Für einen sozialen Ausgleich

Am 14. Juni 2015 kommen unter anderem einige Vorlagen zur Abstimmung, die den Kern unseres Gesellschaftsverständnisses tangieren.

Judith Stofer

Ist uns eine solidarische, auf Ausgleich bedachte Gesellschaft wichtiger oder setzen wir lieber auf die Mechanismen der Spekulation, deren Spielregeln von einigen wenigen beherrscht und angewandt werden? Setzen wir eher auf die etwas altmodisch angehauchten, langsameren Spielregeln des sozialen Ausgleichs oder auf das schnelle Spiel des «survival of the fittest»?

Stipendien, Erbschaften, Flüchtlinge und Wohnlage

Auf eidgenössischer Ebene kommen die Stipendieninitiative und die Erbschaftsteuerreform zur Abstimmung, auf kantonaler Ebene die Initiative «Keine Härtefallkommission für abgewiesene Asylbewerber und Personen mit ungeregeltem Aufenthaltsstatus» und auf städtischer Ebene der Objektkredit von rund 100 Millionen Franken für die Wohnsiedlung Hornbach im Seefeld.
Man kann sich auf den Standpunkt stellen, diese Vorlagen seien unnötig und deshalb abzulehnen. Der Zugang zur höheren Bildung an ETH, Universität, pädagogische Hochschule und Fachhochschule soll jenen vorbehalten bleiben, die es sich leisten können. Die Erbschaftssteuerreform ist abzulehnen, weil das zu vererbende Vermögen bereits versteuert wurde. Die Härtefallkommission des Kantons Zürich kann abgeschafft werden, weil abgewiesene Flüchtlinge unser Land eh so schnell wie möglich verlassen sollten. Auch die neu geplante Wohnsiedlung Hornbach braucht es nicht, weil es einer luxuriösen Verschwendung gleichkommt, wenn im Seefeld auch Wohnungen für «Normalverdienende», also für jene, die sich keine Mieten von 3000 Franken leisten können, gebaut werden.

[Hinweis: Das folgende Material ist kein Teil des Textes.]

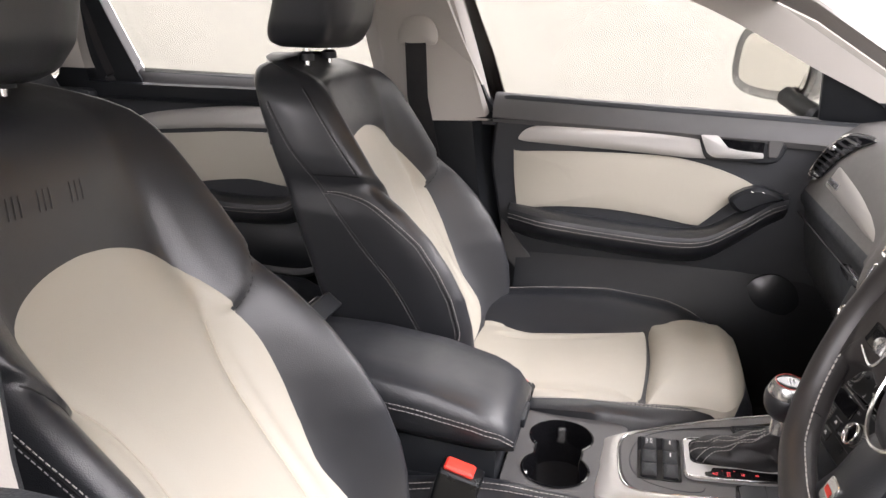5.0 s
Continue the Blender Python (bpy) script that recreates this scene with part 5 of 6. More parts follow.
    part("climate_display", plate(rect(-0.034, 0.831, 0.036, 0.853, 0.002), lambda a, b, w: kf(a, b, w + 0.001), 0.003, 0.001), GLOSS_BLACK, face, "dark climate display")
    for i in range(6):
        part("louvre_slat", plate(rect(-0.030, 0.809 + 0.0034 * i, -0.004, 0.8108 + 0.0034 * i, 0.0005), lambda a, b, w: kf(a, b, w + 0.0015), 0.002, 0.0004), GREY_PLASTIC, face)
    for u, v, ww in ((-0.017, 0.797, 0.024), (0.010, 0.797, 0.024), (0.016, 0.816, 0.022), (0.040, 0.812, 0.018)):
        b = button(face, rect(u - ww / 2, v - 0.007, u + ww / 2, v + 0.007, 0.002), 0.0015, 0.002, kf, PANEL_BLACK)
        if ww == 0.018:
            part("lettering", text_mesh("AUTO", kf, u, v, 0.0045, 0.0038), WHITE_PRINT, b)
        else:
            part("button_sign", bars(kf, [(u - 0.004, v - 0.0005, u + 0.004, v + 0.0005), (u - 0.0025, v + 0.001, u + 0.0025, v + 0.003)], 0.0038), WHITE_PRINT, b)
    for word, u, v in (("OFF", 0.046, 0.848), ("A/C", -0.050, 0.850)):
        part("lettering", text_mesh(word, kf, u, v, 0.0048, 0.0045), WHITE_PRINT, face)
    for pts in ([(-0.100, 0.8585), (-0.04, 0.8575), (0.045, 0.8555), (0.116, 0.8560)], [(-0.052, 0.8055), (-0.046, 0.826), (-0.034, 0.829)], [(0.046, 0.8600), (0.052, 0.8665), (0.086, 0.8650)]):
        part("panel_line", tube([kf(u, v, 0.0034) for u, v in pts], 0.0005, 4), SLAT_GREY, face)
    for u, v in ((-0.104, 0.846), (0.106, 0.840)):
        part("seat_heat_sign", bars(kf, [(u - 0.0035, v - 0.003, u + 0.0035, v - 0.001), (u + 0.001, v - 0.001, u + 0.0035, v + 0.005)], 0.0026), WHITE_PRINT, face)
    return r


dashboard()
radio_and_climate()


# ---- centre console ----
def rim_z(y):
    return 0.708 + 0.14 * (y - 0.28)


def top_z(y):
    return 0.712 + 0.055 * (y - 0.28)


def deck(u, v, w):
    return (u, v, top_z(v) + w)


# edges of the silver surround, which turns a little towards the driver
INNER = smooth_loop([(0.122, 0.650), (0.113, 0.60), (0.109, 0.525), (0.104, 0.45), (0.100, 0.40), (0.096, 0.348), (0.086, 0.317), (0.063, 0.302), (0.018, 0.296), (-0.035, 0.295), (-0.061, 0.308), (-0.081, 0.349), (-0.100, 0.40), (-0.117, 0.452), (-0.135, 0.54), (-0.150, 0.621), (-0.153, 0.64)], 4, False)
OUTER = smooth_loop([(0.136, 0.655), (0.134, 0.61), (0.131, 0.525), (0.128, 0.44), (0.124, 0.38), (0.117, 0.315), (0.106, 0.272), (0.080, 0.264), (0.02, 0.264), (-0.04, 0.267), (-0.070, 0.273), (-0.100, 0.333), (-0.123, 0.388), (-0.145, 0.45), (-0.172, 0.54), (-0.193, 0.635), (-0.198, 0.655)], 4, False)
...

Sozialer Ausgleich und Durchmischung

Man kann aber auch die andere Position einnehmen. Und der Stipendieninitiative zustimmen. Diese verlangt, dass das von Kanton zu Kanton unterschiedlich ausgestaltete Stipendienwesen harmonisiert. Mit den Ausbildungsbeiträgen soll es künftig möglich sein, dass die Studierenden damit die Lebenshaltungskosten oder einen guten Teil davon bestreiten können. Man kann aber auch der Erbschaftssteuerinitiative zustimmen und so für einen kleinen Ausgleich zwischen arm und reich sorgen. Die Initiative spricht dem Bund die Kompetenz zu, eine Erbschaftssteuer einzuführen. Erbschaften, die unter dem Freibetrag von zwei Millionen Franken liegen, sind von der Steuer befreit. Zudem soll für KMU eine Sonderlösung geschaffen werden. Zwei Drittel der Steuereinnahmen fliessen in die Kasse der AHV. Man kann die Initiative der SVP ablehnen, die verlangt, dass die Härtefallkommission des Kantons Zürich abgeschafft wird. Damit erhalten Flüchtlinge, deren Asylgesuch abgelehnt wurde, eine letzte Möglichkeit, ihren Fall von einer Kommission beurteilen zu lassen. Und man kann dem Objektkredit für die Wohnsiedlung Hornbach im Seefeld zustimmen und mit dem Ja dafür sorgen, dass der Anteil der bezahlbaren Wohnungen in der Stadt steigt.
Sozialer Ausgleich und Gerechtigkeit stehen für mich an erster Stelle, dementsprechend werde ich abstimmen – und hoffe auf Mehrheiten.